§ Input:
******

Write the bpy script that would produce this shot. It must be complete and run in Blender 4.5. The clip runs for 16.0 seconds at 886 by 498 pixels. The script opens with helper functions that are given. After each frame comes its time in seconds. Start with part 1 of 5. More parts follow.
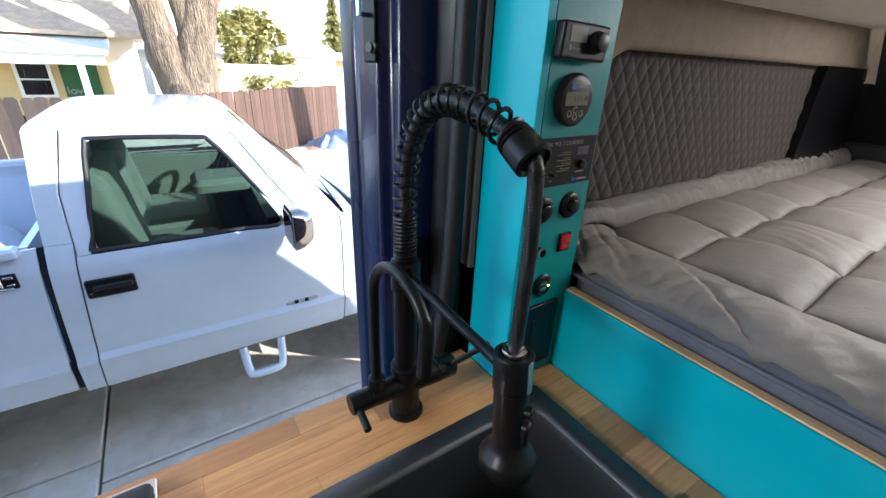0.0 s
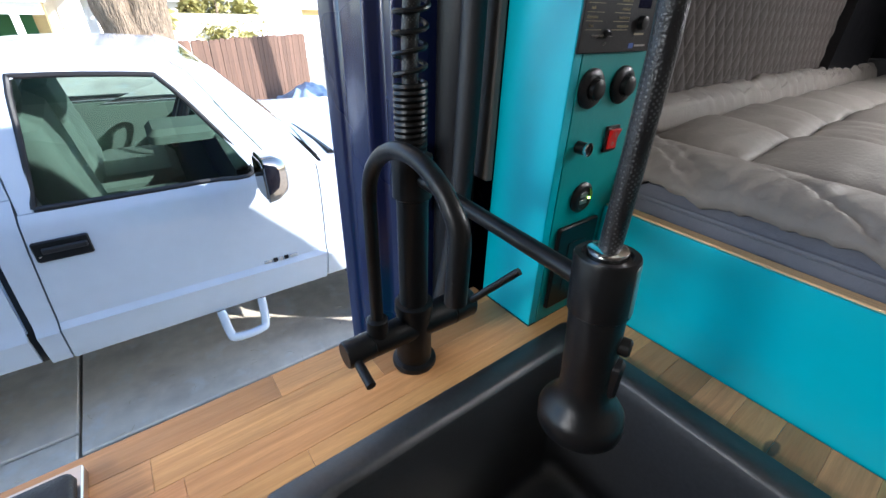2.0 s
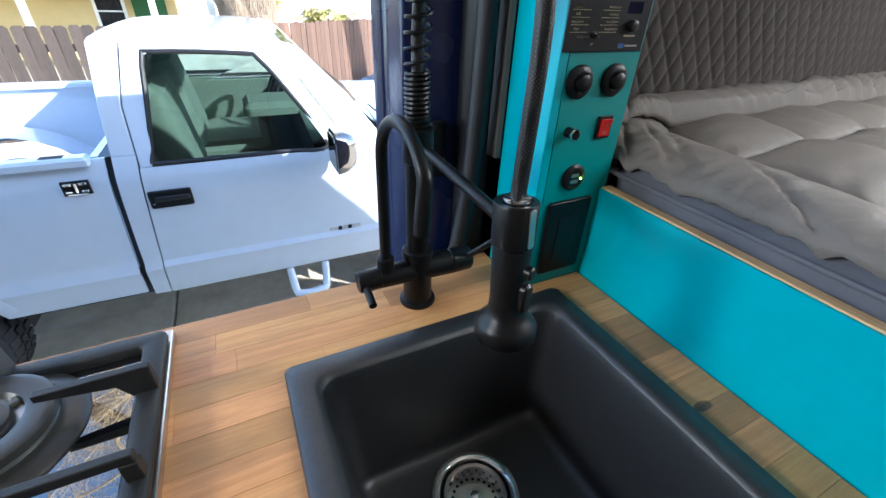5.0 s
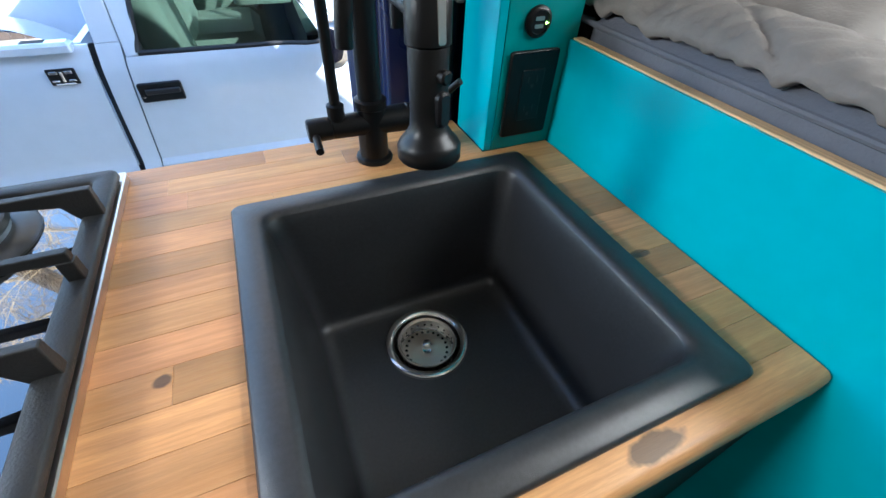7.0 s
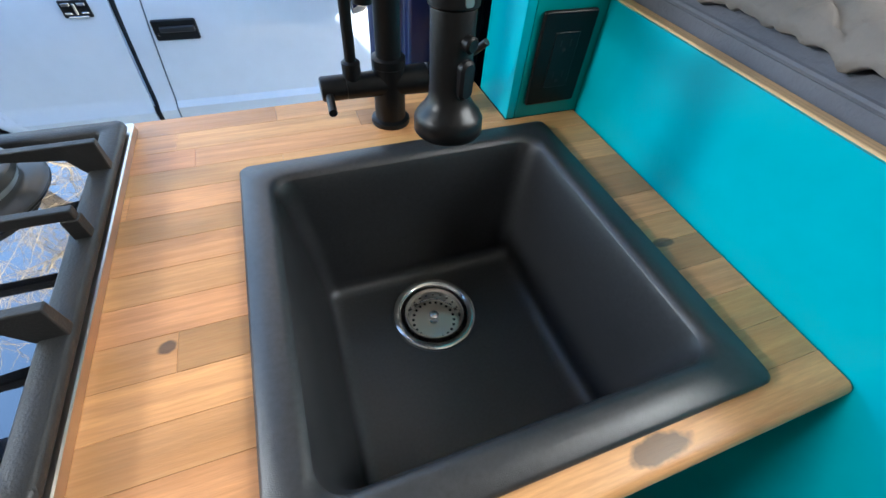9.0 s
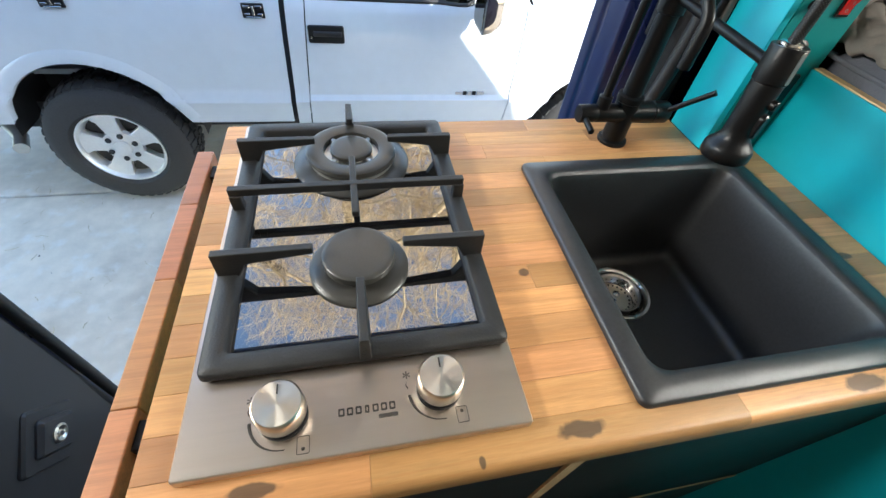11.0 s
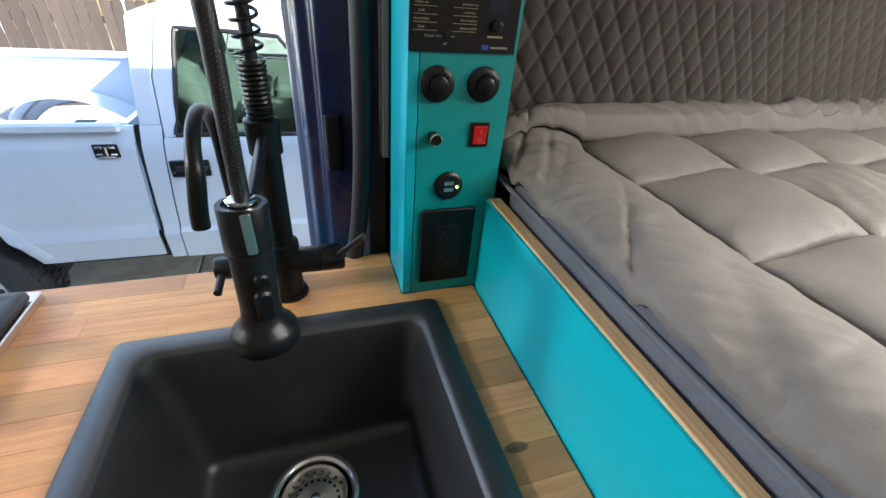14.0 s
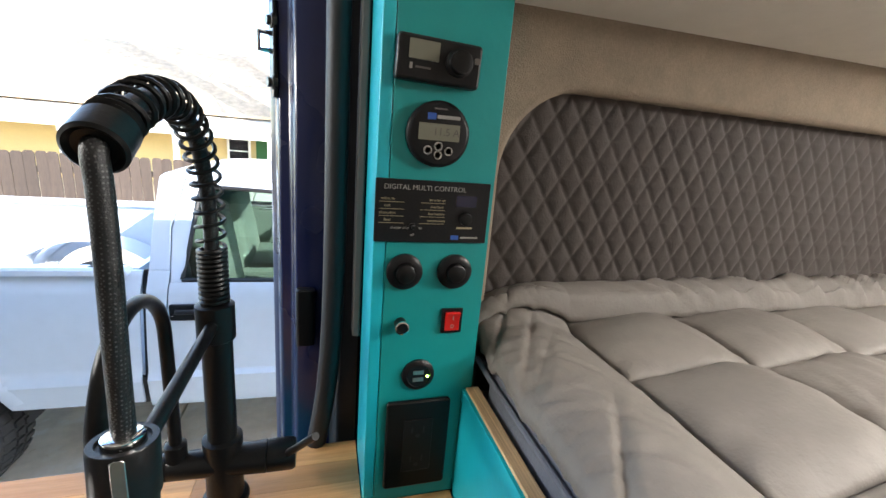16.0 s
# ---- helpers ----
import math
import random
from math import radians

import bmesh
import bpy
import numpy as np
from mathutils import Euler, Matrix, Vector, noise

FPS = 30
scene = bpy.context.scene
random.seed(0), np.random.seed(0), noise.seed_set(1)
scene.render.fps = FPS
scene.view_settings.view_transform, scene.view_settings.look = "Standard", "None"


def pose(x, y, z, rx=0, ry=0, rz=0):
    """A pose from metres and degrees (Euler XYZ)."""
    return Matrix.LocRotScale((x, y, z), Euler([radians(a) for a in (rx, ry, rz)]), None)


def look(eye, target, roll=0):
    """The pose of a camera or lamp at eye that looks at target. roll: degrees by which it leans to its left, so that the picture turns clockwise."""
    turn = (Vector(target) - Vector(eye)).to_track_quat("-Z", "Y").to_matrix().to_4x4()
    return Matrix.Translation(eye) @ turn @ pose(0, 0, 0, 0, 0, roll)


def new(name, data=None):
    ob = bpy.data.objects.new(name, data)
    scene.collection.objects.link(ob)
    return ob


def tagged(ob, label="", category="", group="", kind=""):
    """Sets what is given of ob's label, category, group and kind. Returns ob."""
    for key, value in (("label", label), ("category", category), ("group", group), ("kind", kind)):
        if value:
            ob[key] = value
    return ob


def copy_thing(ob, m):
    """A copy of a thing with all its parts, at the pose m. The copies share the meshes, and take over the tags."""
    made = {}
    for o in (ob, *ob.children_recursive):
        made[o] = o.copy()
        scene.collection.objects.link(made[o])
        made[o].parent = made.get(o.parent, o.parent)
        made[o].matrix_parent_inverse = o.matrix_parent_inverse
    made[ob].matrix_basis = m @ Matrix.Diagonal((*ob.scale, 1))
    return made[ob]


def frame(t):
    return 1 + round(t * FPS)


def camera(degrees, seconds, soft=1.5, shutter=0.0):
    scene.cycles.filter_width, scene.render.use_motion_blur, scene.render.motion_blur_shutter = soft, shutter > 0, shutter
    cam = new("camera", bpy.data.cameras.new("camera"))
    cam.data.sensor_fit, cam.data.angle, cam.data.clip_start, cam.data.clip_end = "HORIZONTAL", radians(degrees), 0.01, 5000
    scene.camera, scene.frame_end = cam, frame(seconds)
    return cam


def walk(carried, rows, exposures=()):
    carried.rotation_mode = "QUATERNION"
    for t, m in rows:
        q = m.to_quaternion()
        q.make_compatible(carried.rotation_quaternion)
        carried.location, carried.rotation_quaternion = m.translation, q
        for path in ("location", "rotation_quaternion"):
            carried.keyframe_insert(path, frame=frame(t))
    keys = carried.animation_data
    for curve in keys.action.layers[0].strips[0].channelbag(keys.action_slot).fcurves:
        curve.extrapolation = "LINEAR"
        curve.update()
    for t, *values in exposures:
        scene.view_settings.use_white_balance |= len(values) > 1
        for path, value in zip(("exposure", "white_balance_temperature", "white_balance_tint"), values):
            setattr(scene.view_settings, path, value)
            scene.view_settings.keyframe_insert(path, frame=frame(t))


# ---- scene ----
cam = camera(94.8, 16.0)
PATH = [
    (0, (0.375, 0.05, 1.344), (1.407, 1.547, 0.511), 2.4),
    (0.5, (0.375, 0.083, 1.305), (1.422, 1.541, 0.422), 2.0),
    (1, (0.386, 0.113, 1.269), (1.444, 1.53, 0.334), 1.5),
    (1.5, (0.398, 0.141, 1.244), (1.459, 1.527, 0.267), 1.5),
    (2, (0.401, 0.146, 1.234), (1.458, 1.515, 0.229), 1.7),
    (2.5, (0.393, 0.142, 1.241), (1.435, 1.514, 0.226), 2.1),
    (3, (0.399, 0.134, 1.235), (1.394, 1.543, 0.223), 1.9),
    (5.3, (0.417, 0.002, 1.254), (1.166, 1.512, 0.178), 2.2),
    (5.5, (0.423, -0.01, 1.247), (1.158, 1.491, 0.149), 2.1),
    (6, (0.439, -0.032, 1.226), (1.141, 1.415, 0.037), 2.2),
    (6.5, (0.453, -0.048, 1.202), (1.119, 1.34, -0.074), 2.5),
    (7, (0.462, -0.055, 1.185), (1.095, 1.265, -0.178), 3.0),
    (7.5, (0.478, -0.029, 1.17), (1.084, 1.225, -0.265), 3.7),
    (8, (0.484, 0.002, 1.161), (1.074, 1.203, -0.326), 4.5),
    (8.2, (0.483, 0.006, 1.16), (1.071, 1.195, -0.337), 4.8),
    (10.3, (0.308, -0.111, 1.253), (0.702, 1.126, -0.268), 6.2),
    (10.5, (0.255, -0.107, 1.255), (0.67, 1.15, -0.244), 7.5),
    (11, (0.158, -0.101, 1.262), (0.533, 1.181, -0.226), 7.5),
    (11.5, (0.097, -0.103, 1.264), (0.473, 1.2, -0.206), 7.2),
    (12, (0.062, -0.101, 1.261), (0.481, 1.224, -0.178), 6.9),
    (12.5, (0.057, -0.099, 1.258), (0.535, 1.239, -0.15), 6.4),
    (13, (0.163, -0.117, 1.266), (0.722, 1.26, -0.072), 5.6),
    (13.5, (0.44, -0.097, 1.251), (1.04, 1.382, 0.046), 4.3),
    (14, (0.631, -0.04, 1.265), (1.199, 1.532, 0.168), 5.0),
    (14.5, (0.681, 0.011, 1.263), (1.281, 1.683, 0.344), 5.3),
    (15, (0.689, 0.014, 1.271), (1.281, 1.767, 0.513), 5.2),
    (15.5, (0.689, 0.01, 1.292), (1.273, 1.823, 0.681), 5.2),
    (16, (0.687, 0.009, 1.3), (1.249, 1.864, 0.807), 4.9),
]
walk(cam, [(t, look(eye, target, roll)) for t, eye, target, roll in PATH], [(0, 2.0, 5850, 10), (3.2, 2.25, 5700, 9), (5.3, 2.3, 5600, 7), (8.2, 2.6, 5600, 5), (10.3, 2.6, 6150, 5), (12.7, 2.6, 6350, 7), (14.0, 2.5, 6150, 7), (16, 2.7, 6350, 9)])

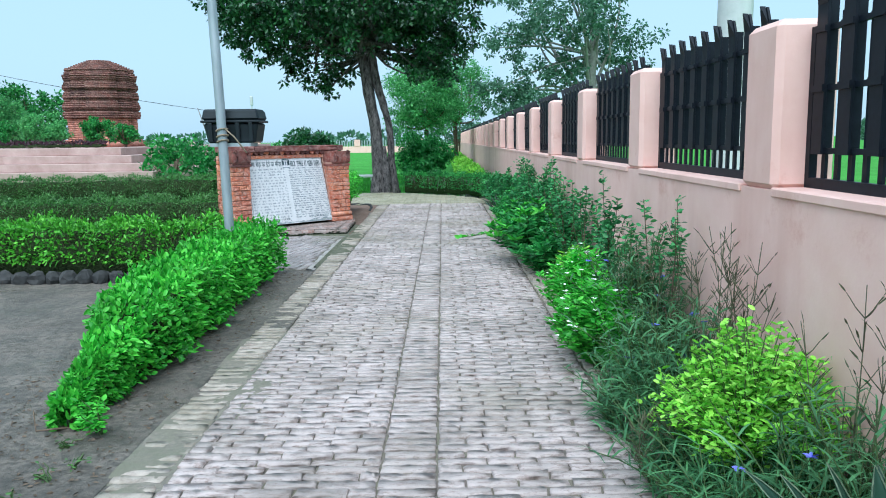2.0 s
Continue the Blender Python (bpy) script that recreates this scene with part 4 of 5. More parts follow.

******

§ Request: Quote the material in full and exactly; do not carry over its pictures.

§ Worked solution:
Write the bpy script that would produce this shot. It must be complete and run in Blender 4.5. The clip runs for 16.0 seconds at 886 by 498 pixels. The script opens with helper functions that are given. After each frame comes its time in seconds. Start with part 1 of 5. More parts follow.
0.0 s
2.0 s
5.0 s
7.0 s
9.0 s
11.0 s
14.0 s
16.0 s
# ---- helpers ----
import math
import random
from math import radians

import bmesh
import bpy
import numpy as np
from mathutils import Euler, Matrix, Vector, noise

FPS = 30
scene = bpy.context.scene
random.seed(0), np.random.seed(0), noise.seed_set(1)
scene.render.fps = FPS
scene.view_settings.view_transform, scene.view_settings.look = "Standard", "None"


def pose(x, y, z, rx=0, ry=0, rz=0):
    """A pose from metres and degrees (Euler XYZ)."""
    return Matrix.LocRotScale((x, y, z), Euler([radians(a) for a in (rx, ry, rz)]), None)


def look(eye, target, roll=0):
    """The pose of a camera or lamp at eye that looks at target. roll: degrees by which it leans to its left, so that the picture turns clockwise."""
    turn = (Vector(target) - Vector(eye)).to_track_quat("-Z", "Y").to_matrix().to_4x4()
    return Matrix.Translation(eye) @ turn @ pose(0, 0, 0, 0, 0, roll)


def new(name, data=None):
    ob = bpy.data.objects.new(name, data)
    scene.collection.objects.link(ob)
    return ob


def tagged(ob, label="", category="", group="", kind=""):
    """Sets what is given of ob's label, category, group and kind. Returns ob."""
    for key, value in (("label", label), ("category", category), ("group", group), ("kind", kind)):
        if value:
            ob[key] = value
    return ob


def copy_thing(ob, m):
    """A copy of a thing with all its parts, at the pose m. The copies share the meshes, and take over the tags."""
    made = {}
    for o in (ob, *ob.children_recursive):
        made[o] = o.copy()
        scene.collection.objects.link(made[o])
        made[o].parent = made.get(o.parent, o.parent)
        made[o].matrix_parent_inverse = o.matrix_parent_inverse
    made[ob].matrix_basis = m @ Matrix.Diagonal((*ob.scale, 1))
    return made[ob]


def frame(t):
    return 1 + round(t * FPS)


def camera(degrees, seconds, soft=1.5, shutter=0.0):
    scene.cycles.filter_width, scene.render.use_motion_blur, scene.render.motion_blur_shutter = soft, shutter > 0, shutter
    cam = new("camera", bpy.data.cameras.new("camera"))
    cam.data.sensor_fit, cam.data.angle, cam.data.clip_start, cam.data.clip_end = "HORIZONTAL", radians(degrees), 0.01, 5000
    scene.camera, scene.frame_end = cam, frame(seconds)
    return cam


def walk(carried, rows, exposures=()):
    carried.rotation_mode = "QUATERNION"
    for t, m in rows:
        q = m.to_quaternion()
        q.make_compatible(carried.rotation_quaternion)
        carried.location, carried.rotation_quaternion = m.translation, q
        for path in ("location", "rotation_quaternion"):
            carried.keyframe_insert(path, frame=frame(t))
    keys = carried.animation_data
    for curve in keys.action.layers[0].strips[0].channelbag(keys.action_slot).fcurves:
        curve.extrapolation = "LINEAR"
        curve.update()
    for t, *values in exposures:
        scene.view_settings.use_white_balance |= len(values) > 1
        for path, value in zip(("exposure", "white_balance_temperature", "white_balance_tint"), values):
            setattr(scene.view_settings, path, value)
            scene.view_settings.keyframe_insert(path, frame=frame(t))


# ---- scene ----
cam = camera(94.8, 16.0)
PATH = [
    (0, (0.375, 0.05, 1.344), (1.407, 1.547, 0.511), 2.4),
    (0.5, (0.375, 0.083, 1.305), (1.422, 1.541, 0.422), 2.0),
    (1, (0.386, 0.113, 1.269), (1.444, 1.53, 0.334), 1.5),
    (1.5, (0.398, 0.141, 1.244), (1.459, 1.527, 0.267), 1.5),
    (2, (0.401, 0.146, 1.234), (1.458, 1.515, 0.229), 1.7),
    (2.5, (0.393, 0.142, 1.241), (1.435, 1.514, 0.226), 2.1),
    (3, (0.399, 0.134, 1.235), (1.394, 1.543, 0.223), 1.9),
    (5.3, (0.417, 0.002, 1.254), (1.166, 1.512, 0.178), 2.2),
    (5.5, (0.423, -0.01, 1.247), (1.158, 1.491, 0.149), 2.1),
    (6, (0.439, -0.032, 1.226), (1.141, 1.415, 0.037), 2.2),
    (6.5, (0.453, -0.048, 1.202), (1.119, 1.34, -0.074), 2.5),
    (7, (0.462, -0.055, 1.185), (1.095, 1.265, -0.178), 3.0),
    (7.5, (0.478, -0.029, 1.17), (1.084, 1.225, -0.265), 3.7),
    (8, (0.484, 0.002, 1.161), (1.074, 1.203, -0.326), 4.5),
    (8.2, (0.483, 0.006, 1.16), (1.071, 1.195, -0.337), 4.8),
    (10.3, (0.308, -0.111, 1.253), (0.702, 1.126, -0.268), 6.2),
    (10.5, (0.255, -0.107, 1.255), (0.67, 1.15, -0.244), 7.5),
    (11, (0.158, -0.101, 1.262), (0.533, 1.181, -0.226), 7.5),
    (11.5, (0.097, -0.103, 1.264), (0.473, 1.2, -0.206), 7.2),
    (12, (0.062, -0.101, 1.261), (0.481, 1.224, -0.178), 6.9),
    (12.5, (0.057, -0.099, 1.258), (0.535, 1.239, -0.15), 6.4),
    (13, (0.163, -0.117, 1.266), (0.722, 1.26, -0.072), 5.6),
    (13.5, (0.44, -0.097, 1.251), (1.04, 1.382, 0.046), 4.3),
    (14, (0.631, -0.04, 1.265), (1.199, 1.532, 0.168), 5.0),
    (14.5, (0.681, 0.011, 1.263), (1.281, 1.683, 0.344), 5.3),
    (15, (0.689, 0.014, 1.271), (1.281, 1.767, 0.513), 5.2),
    (15.5, (0.689, 0.01, 1.292), (1.273, 1.823, 0.681), 5.2),
    (16, (0.687, 0.009, 1.3), (1.249, 1.864, 0.807), 4.9),
]
walk(cam, [(t, look(eye, target, roll)) for t, eye, target, roll in PATH], [(0, 2.0, 5850, 10), (3.2, 2.25, 5700, 9), (5.3, 2.3, 5600, 7), (8.2, 2.6, 5600, 5), (10.3, 2.6, 6150, 5), (12.7, 2.6, 6350, 7), (14.0, 2.5, 6150, 7), (16, 2.7, 6350, 9)])

2.0 s
Continue the Blender Python (bpy) script that recreates this scene with part 4 of 5. More parts follow.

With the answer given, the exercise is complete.